PROBLEM TO SOLVE:
In the entries that follow, find the word "Blender" and report each line it is on.

***** RECORD SET

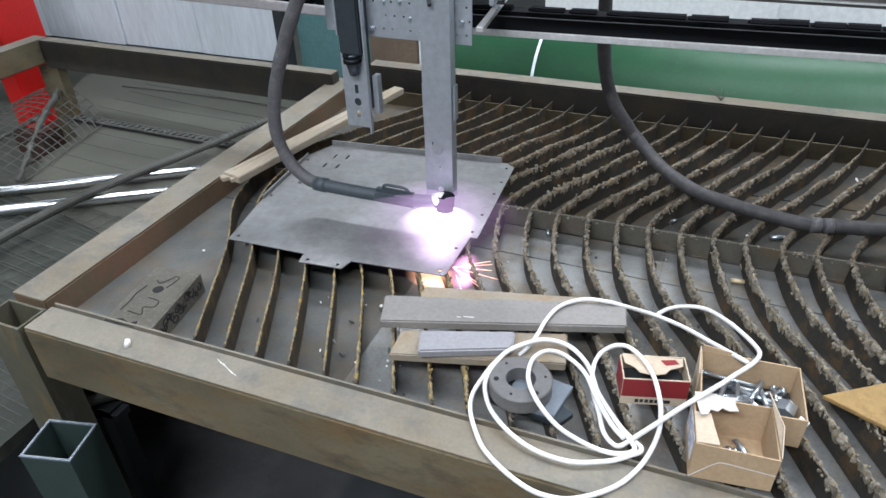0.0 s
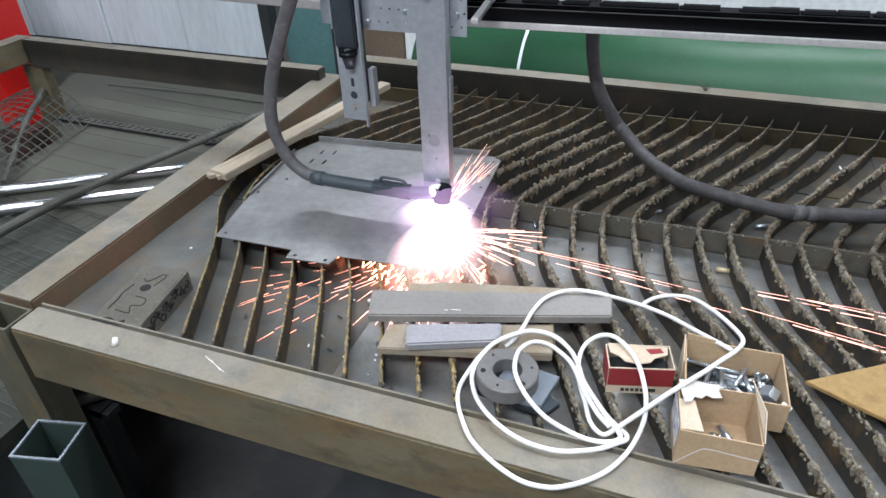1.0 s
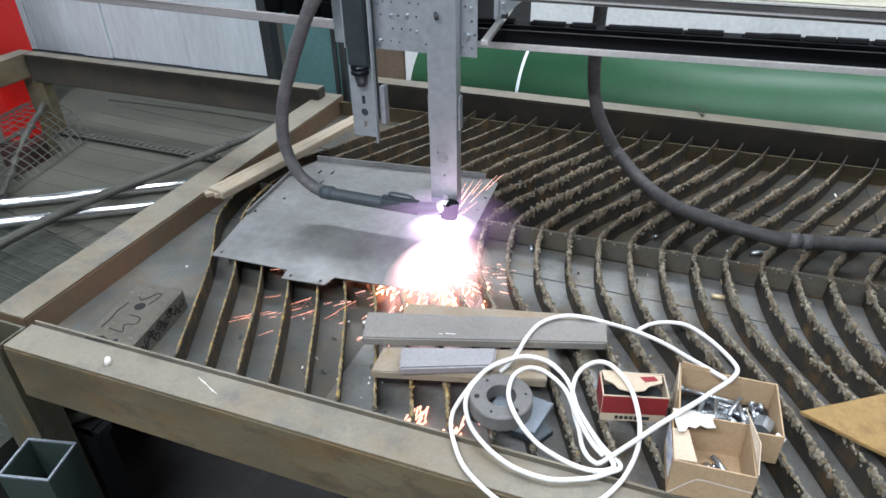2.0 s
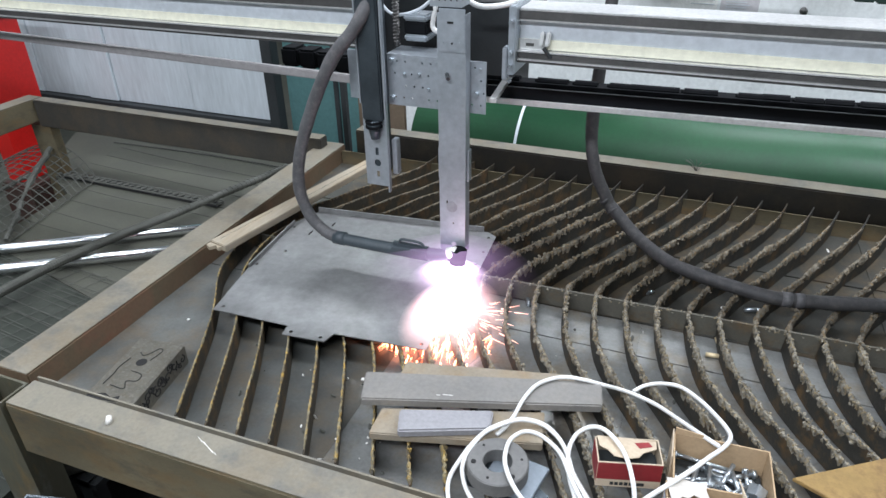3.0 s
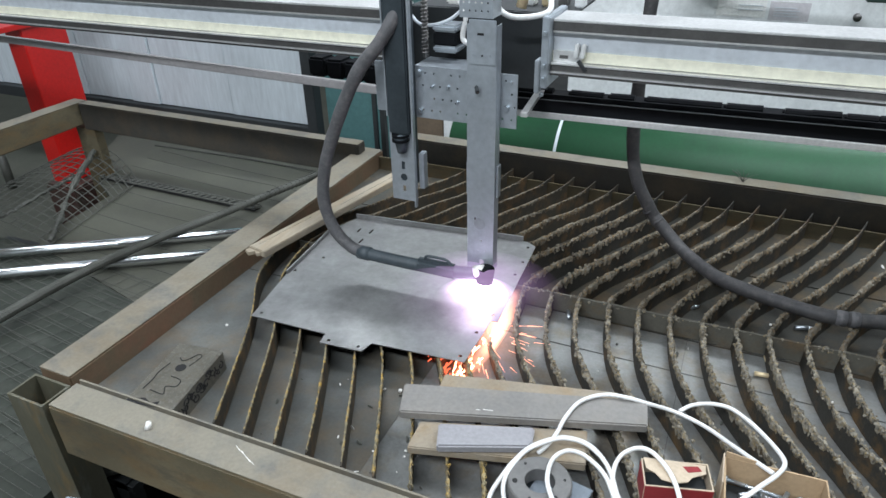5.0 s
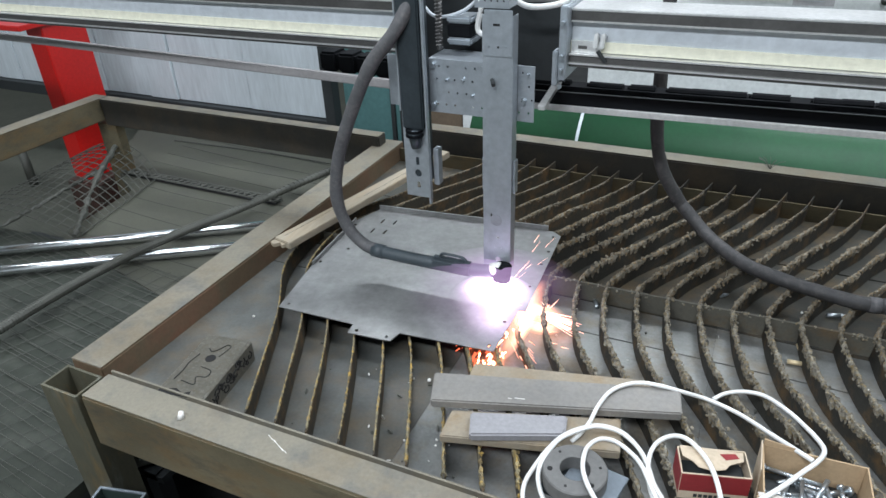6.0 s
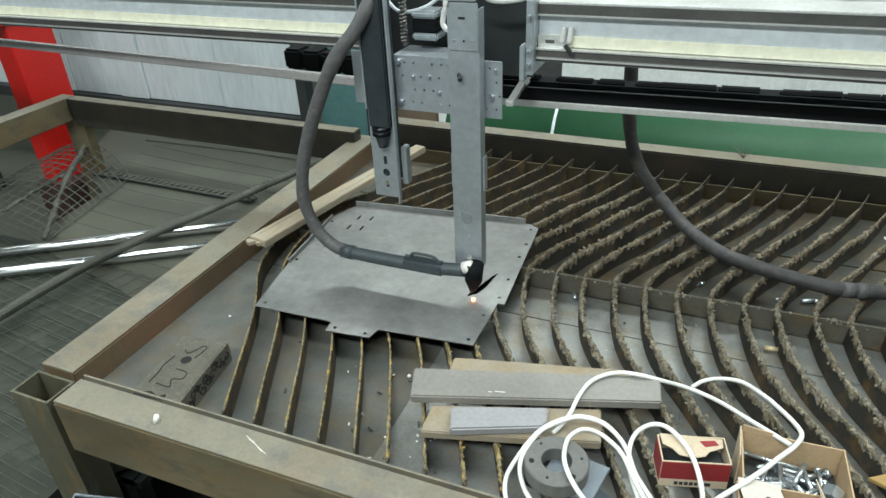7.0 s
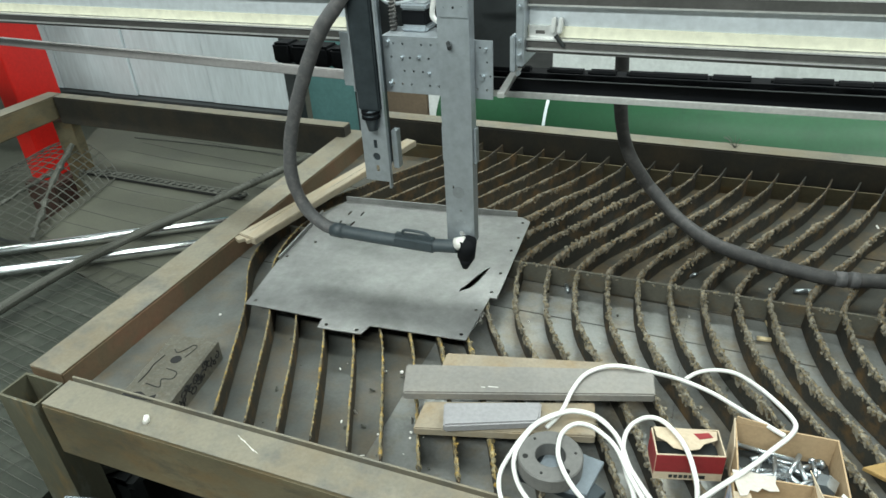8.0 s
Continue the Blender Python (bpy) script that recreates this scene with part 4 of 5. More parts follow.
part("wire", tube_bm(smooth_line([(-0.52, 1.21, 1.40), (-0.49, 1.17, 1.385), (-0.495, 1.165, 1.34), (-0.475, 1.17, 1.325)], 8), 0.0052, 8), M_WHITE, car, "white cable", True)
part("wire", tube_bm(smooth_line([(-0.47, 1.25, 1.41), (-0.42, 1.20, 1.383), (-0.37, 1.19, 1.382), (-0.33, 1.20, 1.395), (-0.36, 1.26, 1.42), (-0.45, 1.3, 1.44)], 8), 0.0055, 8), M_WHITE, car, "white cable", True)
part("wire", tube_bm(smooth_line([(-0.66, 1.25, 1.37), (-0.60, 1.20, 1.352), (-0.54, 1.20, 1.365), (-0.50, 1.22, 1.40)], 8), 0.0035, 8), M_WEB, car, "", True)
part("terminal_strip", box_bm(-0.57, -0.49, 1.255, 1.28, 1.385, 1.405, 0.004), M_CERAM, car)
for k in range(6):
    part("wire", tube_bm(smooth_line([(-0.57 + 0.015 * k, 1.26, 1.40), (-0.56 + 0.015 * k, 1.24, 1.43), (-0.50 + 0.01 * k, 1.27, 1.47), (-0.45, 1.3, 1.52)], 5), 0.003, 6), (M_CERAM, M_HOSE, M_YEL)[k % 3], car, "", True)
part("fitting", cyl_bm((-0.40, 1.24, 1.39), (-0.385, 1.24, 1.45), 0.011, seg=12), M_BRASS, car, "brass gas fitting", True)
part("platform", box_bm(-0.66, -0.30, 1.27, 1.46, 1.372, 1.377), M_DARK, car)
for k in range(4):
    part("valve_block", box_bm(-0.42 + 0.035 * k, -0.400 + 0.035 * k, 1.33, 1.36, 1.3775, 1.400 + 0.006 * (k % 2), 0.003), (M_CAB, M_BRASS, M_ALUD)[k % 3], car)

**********
***** RECORD SET

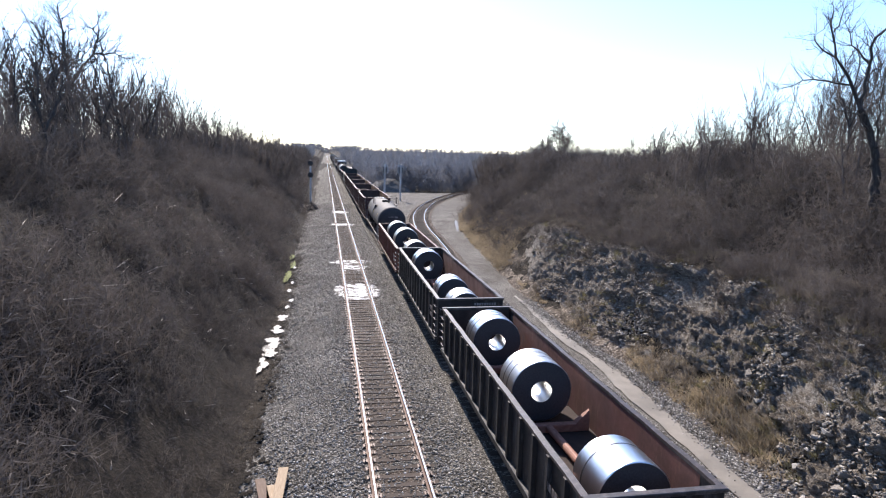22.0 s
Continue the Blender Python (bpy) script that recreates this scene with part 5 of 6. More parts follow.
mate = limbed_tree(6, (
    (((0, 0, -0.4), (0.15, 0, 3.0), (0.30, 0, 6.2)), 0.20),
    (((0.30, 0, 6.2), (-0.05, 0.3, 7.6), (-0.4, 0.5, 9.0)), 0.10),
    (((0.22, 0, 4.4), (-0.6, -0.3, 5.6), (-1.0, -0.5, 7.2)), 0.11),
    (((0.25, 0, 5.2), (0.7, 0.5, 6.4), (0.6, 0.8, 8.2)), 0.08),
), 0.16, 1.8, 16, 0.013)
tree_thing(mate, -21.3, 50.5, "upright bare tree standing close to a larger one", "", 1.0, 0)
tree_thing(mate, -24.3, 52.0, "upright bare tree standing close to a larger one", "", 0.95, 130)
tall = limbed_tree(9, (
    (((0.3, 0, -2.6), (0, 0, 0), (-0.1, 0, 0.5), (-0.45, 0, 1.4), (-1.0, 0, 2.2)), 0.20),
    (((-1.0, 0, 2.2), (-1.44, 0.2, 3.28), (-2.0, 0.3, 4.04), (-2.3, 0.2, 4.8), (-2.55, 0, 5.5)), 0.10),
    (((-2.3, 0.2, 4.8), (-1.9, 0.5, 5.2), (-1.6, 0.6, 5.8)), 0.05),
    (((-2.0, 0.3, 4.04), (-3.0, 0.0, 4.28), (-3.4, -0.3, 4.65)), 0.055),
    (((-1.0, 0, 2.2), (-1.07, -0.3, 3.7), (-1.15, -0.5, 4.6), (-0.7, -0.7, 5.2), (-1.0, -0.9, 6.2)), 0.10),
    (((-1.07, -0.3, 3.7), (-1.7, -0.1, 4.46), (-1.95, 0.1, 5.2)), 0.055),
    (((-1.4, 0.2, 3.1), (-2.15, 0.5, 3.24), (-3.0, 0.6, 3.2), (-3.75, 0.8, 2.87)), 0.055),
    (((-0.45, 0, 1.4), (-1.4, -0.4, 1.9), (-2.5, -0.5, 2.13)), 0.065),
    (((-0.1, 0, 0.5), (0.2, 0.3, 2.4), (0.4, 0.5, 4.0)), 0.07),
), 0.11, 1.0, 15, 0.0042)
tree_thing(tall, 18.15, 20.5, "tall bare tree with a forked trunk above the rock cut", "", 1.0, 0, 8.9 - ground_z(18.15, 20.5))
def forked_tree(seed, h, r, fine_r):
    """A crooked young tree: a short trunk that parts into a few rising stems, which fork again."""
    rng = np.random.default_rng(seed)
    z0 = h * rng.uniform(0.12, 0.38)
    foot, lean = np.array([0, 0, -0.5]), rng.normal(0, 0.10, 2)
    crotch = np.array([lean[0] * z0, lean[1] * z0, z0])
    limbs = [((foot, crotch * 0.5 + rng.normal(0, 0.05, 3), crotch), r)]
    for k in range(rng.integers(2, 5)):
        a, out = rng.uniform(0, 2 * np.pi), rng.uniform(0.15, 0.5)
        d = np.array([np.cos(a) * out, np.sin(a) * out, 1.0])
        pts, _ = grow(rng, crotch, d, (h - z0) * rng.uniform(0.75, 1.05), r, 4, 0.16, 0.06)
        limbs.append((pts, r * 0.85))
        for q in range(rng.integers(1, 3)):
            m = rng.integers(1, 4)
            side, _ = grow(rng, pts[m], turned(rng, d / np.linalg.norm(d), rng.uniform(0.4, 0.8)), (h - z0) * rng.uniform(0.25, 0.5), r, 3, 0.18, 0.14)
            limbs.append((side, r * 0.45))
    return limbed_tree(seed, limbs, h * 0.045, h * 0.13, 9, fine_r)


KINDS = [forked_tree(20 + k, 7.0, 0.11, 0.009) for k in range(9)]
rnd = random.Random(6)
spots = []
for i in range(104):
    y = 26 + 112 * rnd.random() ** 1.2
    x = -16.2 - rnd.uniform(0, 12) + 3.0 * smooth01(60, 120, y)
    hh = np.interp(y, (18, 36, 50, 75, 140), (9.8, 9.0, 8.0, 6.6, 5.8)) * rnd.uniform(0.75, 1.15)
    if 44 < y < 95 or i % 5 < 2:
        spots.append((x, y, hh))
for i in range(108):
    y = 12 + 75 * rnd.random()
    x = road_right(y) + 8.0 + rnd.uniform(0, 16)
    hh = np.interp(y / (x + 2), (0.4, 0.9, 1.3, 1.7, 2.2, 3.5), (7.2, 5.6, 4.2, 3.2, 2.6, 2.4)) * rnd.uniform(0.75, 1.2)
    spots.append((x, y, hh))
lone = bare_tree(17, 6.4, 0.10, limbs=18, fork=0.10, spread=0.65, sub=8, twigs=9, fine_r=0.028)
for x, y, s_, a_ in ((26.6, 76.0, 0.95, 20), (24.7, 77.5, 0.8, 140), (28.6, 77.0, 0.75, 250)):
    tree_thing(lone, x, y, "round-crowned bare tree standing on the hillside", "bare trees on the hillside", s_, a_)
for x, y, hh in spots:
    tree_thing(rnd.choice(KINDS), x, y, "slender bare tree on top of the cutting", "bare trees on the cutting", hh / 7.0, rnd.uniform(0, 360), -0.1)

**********

THE COMPLETED TASK:
Continue the Blender Python (bpy) script that recreates this scene with part 4 of 5. More parts follow.
Continue the Blender Python (bpy) script that recreates this scene with part 5 of 6. More parts follow.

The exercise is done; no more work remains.